▸ Challenge
All lines in which the word "part" occurs are to be extracted.

** Begin **

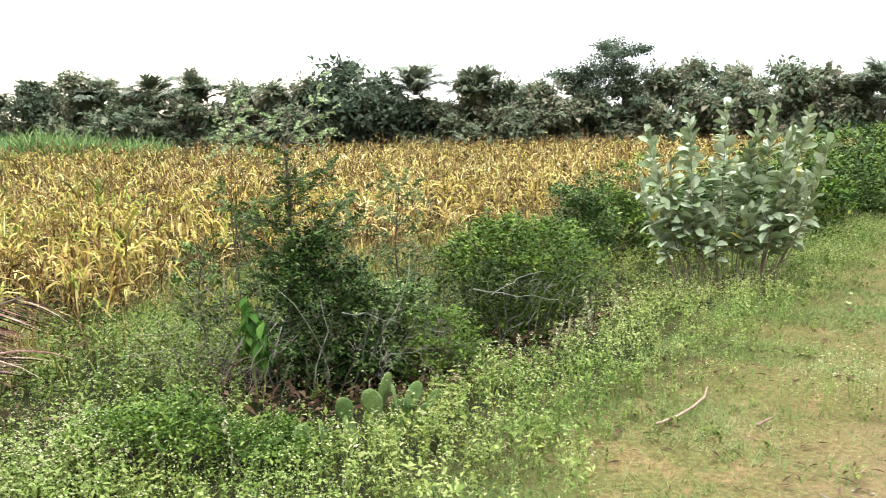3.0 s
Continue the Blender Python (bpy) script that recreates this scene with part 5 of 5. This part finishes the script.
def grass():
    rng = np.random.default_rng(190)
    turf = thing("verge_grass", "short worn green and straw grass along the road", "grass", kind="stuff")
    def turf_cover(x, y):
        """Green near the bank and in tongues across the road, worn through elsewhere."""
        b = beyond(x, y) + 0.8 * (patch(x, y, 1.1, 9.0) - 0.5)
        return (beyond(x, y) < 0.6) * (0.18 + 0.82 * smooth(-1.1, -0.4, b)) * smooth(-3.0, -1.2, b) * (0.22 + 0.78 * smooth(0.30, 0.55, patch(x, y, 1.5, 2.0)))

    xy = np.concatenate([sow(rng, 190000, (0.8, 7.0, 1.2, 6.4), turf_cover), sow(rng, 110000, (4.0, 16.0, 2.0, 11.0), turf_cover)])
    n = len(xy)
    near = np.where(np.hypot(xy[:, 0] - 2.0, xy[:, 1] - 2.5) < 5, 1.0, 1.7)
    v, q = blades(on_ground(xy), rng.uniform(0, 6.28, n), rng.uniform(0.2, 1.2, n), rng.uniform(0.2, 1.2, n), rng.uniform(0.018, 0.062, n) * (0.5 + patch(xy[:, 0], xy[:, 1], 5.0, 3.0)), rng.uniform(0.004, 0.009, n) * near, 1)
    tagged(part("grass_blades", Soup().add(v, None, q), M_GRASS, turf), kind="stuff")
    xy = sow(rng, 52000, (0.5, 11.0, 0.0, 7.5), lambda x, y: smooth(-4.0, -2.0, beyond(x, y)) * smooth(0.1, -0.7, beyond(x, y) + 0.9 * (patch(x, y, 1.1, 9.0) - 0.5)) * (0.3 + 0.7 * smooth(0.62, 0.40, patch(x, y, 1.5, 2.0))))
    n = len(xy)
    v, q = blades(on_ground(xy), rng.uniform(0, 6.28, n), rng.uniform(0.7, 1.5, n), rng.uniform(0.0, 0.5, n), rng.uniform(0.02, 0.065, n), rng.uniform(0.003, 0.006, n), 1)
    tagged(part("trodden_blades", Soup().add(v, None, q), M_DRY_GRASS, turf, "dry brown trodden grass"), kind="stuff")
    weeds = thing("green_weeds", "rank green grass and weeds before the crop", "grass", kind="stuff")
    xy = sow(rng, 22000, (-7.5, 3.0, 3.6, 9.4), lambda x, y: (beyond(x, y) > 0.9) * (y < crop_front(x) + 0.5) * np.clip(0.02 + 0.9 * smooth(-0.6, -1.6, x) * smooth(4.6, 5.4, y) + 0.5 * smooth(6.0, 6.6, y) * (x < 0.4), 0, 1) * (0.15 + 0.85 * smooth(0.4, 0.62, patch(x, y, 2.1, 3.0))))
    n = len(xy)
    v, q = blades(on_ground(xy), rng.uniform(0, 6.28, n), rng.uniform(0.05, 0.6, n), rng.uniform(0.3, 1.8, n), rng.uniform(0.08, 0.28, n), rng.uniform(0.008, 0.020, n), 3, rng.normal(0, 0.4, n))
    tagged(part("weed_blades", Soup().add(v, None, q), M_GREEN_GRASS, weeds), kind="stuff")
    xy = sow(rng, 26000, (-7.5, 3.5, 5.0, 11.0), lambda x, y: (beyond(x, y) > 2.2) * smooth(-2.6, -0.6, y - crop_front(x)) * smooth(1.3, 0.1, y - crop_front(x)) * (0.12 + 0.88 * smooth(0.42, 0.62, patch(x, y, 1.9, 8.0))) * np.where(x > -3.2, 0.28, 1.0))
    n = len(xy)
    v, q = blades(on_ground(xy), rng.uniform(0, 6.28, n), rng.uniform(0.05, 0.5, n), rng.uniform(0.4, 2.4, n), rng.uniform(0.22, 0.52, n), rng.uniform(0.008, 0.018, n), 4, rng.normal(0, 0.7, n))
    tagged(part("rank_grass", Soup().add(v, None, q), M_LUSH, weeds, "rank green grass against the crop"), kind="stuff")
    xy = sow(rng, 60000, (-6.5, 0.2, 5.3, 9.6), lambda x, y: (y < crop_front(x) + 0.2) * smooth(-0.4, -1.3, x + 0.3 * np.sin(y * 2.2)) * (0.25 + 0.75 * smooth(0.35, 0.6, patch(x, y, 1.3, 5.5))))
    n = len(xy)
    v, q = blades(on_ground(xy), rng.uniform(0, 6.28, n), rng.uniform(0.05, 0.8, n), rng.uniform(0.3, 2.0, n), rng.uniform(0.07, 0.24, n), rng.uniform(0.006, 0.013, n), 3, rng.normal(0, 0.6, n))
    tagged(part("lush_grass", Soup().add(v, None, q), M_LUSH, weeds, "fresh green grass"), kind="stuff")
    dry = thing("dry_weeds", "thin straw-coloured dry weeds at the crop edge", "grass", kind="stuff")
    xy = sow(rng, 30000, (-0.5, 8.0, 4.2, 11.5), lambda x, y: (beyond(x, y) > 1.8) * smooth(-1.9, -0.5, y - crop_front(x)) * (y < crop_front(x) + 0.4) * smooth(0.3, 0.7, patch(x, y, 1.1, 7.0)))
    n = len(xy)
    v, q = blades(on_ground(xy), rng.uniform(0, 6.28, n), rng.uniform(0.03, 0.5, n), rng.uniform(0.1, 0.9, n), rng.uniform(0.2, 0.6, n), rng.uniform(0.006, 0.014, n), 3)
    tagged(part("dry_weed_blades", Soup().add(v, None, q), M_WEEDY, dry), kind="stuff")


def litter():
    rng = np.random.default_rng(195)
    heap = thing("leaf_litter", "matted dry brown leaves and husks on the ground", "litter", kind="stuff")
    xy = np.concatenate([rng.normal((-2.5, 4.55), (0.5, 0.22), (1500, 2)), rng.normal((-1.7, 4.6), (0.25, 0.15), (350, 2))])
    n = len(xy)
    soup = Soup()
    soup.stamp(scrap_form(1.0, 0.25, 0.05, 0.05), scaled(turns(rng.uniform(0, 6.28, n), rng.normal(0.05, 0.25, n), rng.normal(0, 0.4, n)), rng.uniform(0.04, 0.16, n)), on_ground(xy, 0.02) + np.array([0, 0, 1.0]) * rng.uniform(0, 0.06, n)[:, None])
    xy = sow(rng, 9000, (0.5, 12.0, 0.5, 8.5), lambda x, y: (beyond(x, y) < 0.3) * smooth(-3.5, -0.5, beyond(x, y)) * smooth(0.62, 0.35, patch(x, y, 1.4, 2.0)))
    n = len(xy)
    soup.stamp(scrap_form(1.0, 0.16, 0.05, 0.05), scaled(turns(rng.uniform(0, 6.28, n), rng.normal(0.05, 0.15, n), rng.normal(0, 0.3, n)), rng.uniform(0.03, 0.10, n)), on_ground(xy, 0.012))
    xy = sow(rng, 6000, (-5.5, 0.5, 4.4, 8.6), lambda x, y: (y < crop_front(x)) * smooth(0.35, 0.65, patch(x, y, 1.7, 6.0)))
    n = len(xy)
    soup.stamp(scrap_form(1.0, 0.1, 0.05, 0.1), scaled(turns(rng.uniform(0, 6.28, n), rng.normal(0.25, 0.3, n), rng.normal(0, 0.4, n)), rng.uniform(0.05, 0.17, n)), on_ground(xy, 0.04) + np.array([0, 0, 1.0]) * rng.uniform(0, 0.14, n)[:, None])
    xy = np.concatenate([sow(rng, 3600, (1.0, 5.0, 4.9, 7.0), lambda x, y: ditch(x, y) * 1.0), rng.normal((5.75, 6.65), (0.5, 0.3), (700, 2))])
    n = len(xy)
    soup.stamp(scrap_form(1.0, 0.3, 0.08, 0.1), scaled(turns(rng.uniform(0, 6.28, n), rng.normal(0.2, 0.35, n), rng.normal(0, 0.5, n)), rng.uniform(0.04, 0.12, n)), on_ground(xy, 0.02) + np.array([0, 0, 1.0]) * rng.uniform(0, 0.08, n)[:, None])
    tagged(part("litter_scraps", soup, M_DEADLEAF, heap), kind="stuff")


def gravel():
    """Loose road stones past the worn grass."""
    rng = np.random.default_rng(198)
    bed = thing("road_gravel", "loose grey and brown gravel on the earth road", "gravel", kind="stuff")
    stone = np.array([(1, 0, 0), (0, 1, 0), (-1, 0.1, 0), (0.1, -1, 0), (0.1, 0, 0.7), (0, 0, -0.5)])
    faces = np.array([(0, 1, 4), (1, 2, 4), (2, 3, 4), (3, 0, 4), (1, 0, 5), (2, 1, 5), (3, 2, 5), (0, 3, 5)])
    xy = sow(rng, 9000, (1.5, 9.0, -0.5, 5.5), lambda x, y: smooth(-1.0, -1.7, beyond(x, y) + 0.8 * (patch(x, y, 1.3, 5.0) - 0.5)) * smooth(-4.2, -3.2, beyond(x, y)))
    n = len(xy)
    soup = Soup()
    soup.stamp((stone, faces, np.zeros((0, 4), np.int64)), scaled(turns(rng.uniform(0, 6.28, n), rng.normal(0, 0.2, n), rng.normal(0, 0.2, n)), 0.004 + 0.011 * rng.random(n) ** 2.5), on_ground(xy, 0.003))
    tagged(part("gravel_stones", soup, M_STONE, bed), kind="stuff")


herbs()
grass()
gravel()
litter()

** End **

▸ Answer to this task
Continue the Blender Python (bpy) script that recreates this scene with part 5 of 5. This part finishes the script.
    tagged(part("grass_blades", Soup().add(v, None, q), M_GRASS, turf), kind="stuff")
    tagged(part("trodden_blades", Soup().add(v, None, q), M_DRY_GRASS, turf, "dry brown trodden grass"), kind="stuff")
    tagged(part("weed_blades", Soup().add(v, None, q), M_GREEN_GRASS, weeds), kind="stuff")
    tagged(part("rank_grass", Soup().add(v, None, q), M_LUSH, weeds, "rank green grass against the crop"), kind="stuff")
    tagged(part("lush_grass", Soup().add(v, None, q), M_LUSH, weeds, "fresh green grass"), kind="stuff")
    tagged(part("dry_weed_blades", Soup().add(v, None, q), M_WEEDY, dry), kind="stuff")
    tagged(part("litter_scraps", soup, M_DEADLEAF, heap), kind="stuff")
    tagged(part("gravel_stones", soup, M_STONE, bed), kind="stuff")